── Collected material ──

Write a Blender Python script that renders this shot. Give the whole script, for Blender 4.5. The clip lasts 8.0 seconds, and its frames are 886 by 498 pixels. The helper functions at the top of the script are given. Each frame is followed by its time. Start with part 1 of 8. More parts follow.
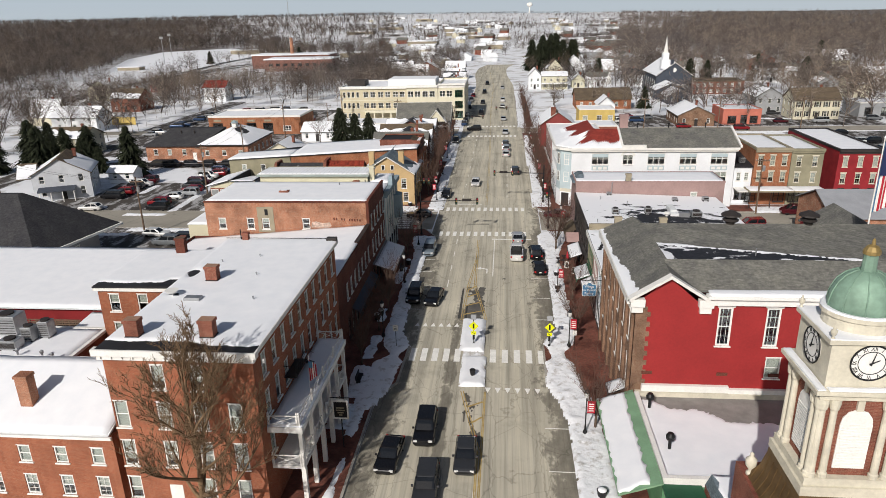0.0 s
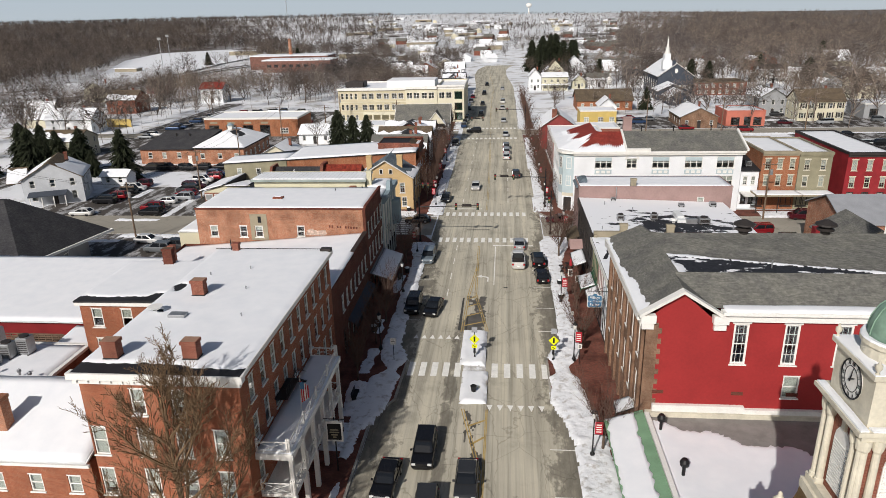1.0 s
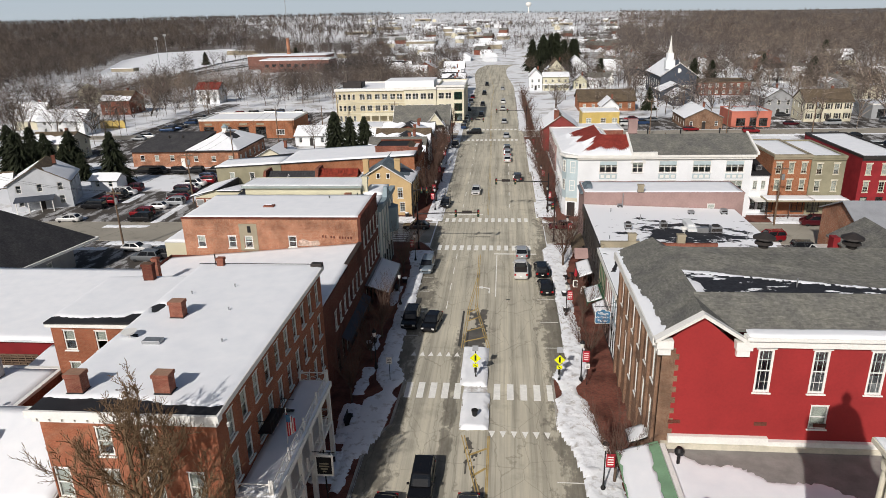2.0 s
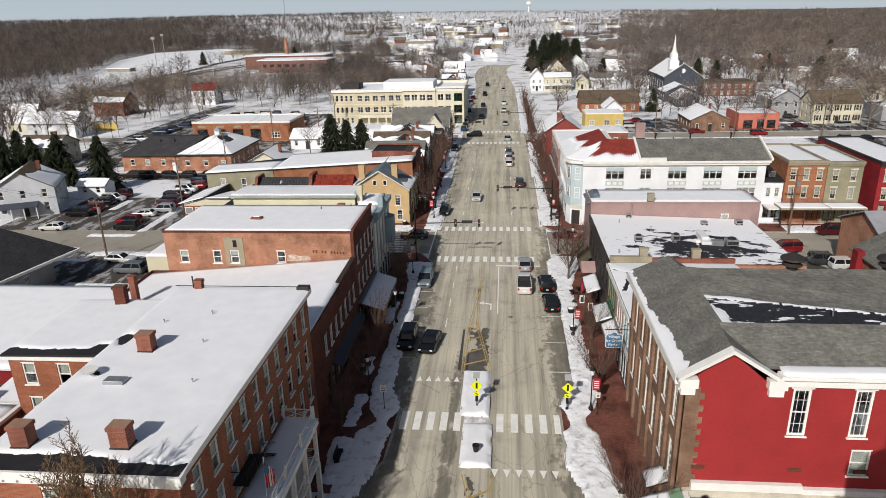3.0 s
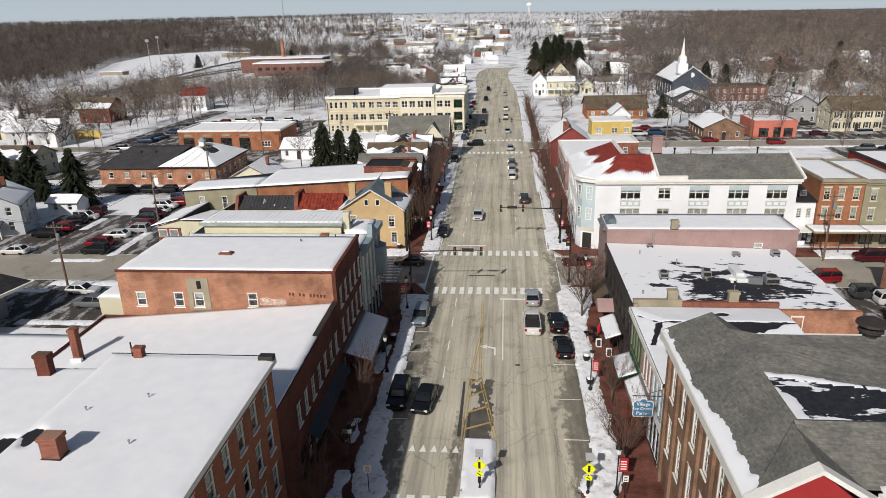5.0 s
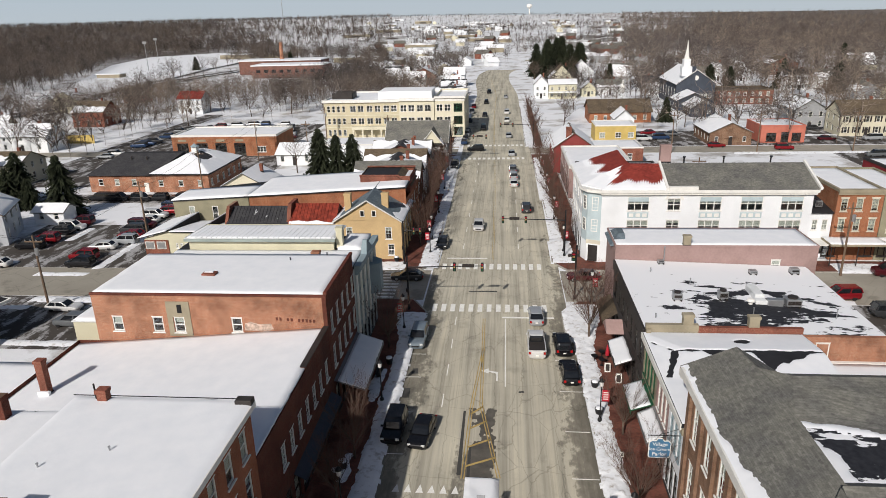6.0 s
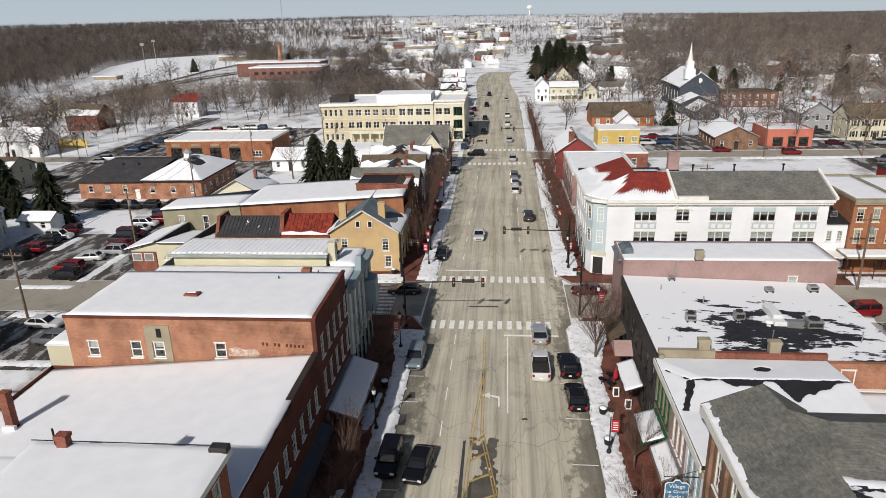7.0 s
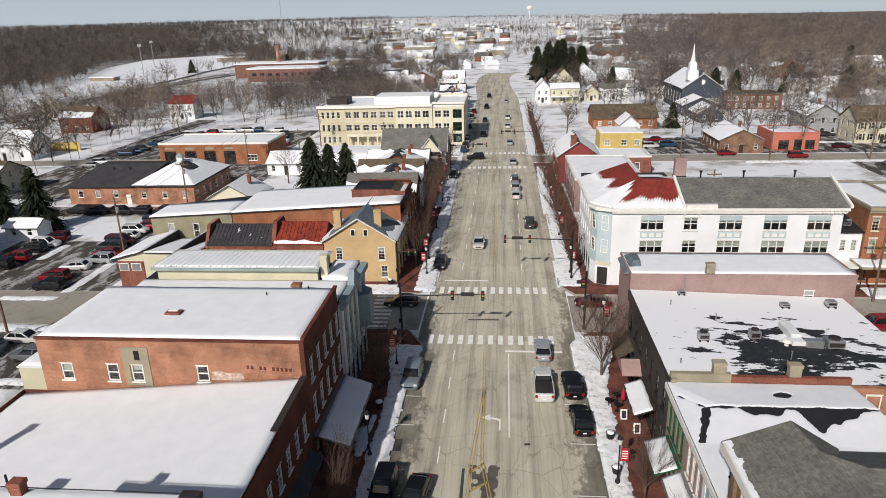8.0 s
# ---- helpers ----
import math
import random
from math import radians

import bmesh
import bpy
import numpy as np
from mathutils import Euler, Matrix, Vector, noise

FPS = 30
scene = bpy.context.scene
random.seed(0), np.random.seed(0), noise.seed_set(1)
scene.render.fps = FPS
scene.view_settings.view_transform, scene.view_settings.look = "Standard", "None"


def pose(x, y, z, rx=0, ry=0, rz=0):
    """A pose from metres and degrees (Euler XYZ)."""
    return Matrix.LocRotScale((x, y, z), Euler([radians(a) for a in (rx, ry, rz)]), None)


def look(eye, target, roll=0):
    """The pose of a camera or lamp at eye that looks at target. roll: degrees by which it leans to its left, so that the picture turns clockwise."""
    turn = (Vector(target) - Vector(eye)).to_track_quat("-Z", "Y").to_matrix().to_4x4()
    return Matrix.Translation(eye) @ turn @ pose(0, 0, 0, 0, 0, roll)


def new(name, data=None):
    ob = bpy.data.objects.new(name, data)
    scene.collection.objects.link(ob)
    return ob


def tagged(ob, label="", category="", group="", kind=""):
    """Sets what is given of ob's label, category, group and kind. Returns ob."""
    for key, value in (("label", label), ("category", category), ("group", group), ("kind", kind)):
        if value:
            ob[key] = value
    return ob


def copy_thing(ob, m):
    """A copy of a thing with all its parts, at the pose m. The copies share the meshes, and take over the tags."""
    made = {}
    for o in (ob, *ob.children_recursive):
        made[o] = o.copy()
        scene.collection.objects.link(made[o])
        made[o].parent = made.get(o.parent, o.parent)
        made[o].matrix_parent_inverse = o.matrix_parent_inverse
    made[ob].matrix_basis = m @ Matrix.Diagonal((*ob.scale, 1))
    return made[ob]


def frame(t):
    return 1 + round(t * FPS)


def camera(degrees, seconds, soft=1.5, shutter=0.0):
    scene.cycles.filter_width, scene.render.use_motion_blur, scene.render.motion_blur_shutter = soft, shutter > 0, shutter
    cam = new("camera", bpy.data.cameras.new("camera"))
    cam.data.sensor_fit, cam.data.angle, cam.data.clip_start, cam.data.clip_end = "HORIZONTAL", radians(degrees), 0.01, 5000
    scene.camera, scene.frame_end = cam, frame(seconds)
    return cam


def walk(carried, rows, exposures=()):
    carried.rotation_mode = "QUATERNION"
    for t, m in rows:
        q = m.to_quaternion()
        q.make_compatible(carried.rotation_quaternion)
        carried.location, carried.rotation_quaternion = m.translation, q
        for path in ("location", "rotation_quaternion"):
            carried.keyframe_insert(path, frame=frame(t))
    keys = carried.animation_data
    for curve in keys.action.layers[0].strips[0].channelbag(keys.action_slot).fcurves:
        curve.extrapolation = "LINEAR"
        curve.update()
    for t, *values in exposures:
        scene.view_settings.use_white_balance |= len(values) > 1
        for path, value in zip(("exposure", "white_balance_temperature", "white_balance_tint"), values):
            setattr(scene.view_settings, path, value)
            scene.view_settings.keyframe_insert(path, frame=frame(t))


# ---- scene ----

───

:: Exercise goal ::
Output each line exactly; omit every picture.

:: Output for this exercise ::
Write a Blender Python script that renders this shot. Give the whole script, for Blender 4.5. The clip lasts 8.0 seconds, and its frames are 886 by 498 pixels. The helper functions at the top of the script are given. Each frame is followed by its time. Start with part 1 of 8. More parts follow.
0.0 s
1.0 s
2.0 s
3.0 s
5.0 s
6.0 s
7.0 s
8.0 s
# ---- helpers ----
import math
import random
from math import radians

import bmesh
import bpy
import numpy as np
from mathutils import Euler, Matrix, Vector, noise

FPS = 30
scene = bpy.context.scene
random.seed(0), np.random.seed(0), noise.seed_set(1)
scene.render.fps = FPS
scene.view_settings.view_transform, scene.view_settings.look = "Standard", "None"


def pose(x, y, z, rx=0, ry=0, rz=0):
    """A pose from metres and degrees (Euler XYZ)."""
    return Matrix.LocRotScale((x, y, z), Euler([radians(a) for a in (rx, ry, rz)]), None)


def look(eye, target, roll=0):
    """The pose of a camera or lamp at eye that looks at target. roll: degrees by which it leans to its left, so that the picture turns clockwise."""
    turn = (Vector(target) - Vector(eye)).to_track_quat("-Z", "Y").to_matrix().to_4x4()
    return Matrix.Translation(eye) @ turn @ pose(0, 0, 0, 0, 0, roll)


def new(name, data=None):
    ob = bpy.data.objects.new(name, data)
    scene.collection.objects.link(ob)
    return ob


def tagged(ob, label="", category="", group="", kind=""):
    """Sets what is given of ob's label, category, group and kind. Returns ob."""
    for key, value in (("label", label), ("category", category), ("group", group), ("kind", kind)):
        if value:
            ob[key] = value
    return ob


def copy_thing(ob, m):
    """A copy of a thing with all its parts, at the pose m. The copies share the meshes, and take over the tags."""
    made = {}
    for o in (ob, *ob.children_recursive):
        made[o] = o.copy()
        scene.collection.objects.link(made[o])
        made[o].parent = made.get(o.parent, o.parent)
        made[o].matrix_parent_inverse = o.matrix_parent_inverse
    made[ob].matrix_basis = m @ Matrix.Diagonal((*ob.scale, 1))
    return made[ob]


def frame(t):
    return 1 + round(t * FPS)


def camera(degrees, seconds, soft=1.5, shutter=0.0):
    scene.cycles.filter_width, scene.render.use_motion_blur, scene.render.motion_blur_shutter = soft, shutter > 0, shutter
    cam = new("camera", bpy.data.cameras.new("camera"))
    cam.data.sensor_fit, cam.data.angle, cam.data.clip_start, cam.data.clip_end = "HORIZONTAL", radians(degrees), 0.01, 5000
    scene.camera, scene.frame_end = cam, frame(seconds)
    return cam


def walk(carried, rows, exposures=()):
    carried.rotation_mode = "QUATERNION"
    for t, m in rows:
        q = m.to_quaternion()
        q.make_compatible(carried.rotation_quaternion)
        carried.location, carried.rotation_quaternion = m.translation, q
        for path in ("location", "rotation_quaternion"):
            carried.keyframe_insert(path, frame=frame(t))
    keys = carried.animation_data
    for curve in keys.action.layers[0].strips[0].channelbag(keys.action_slot).fcurves:
        curve.extrapolation = "LINEAR"
        curve.update()
    for t, *values in exposures:
        scene.view_settings.use_white_balance |= len(values) > 1
        for path, value in zip(("exposure", "white_balance_temperature", "white_balance_tint"), values):
            setattr(scene.view_settings, path, value)
            scene.view_settings.keyframe_insert(path, frame=frame(t))


# ---- scene ----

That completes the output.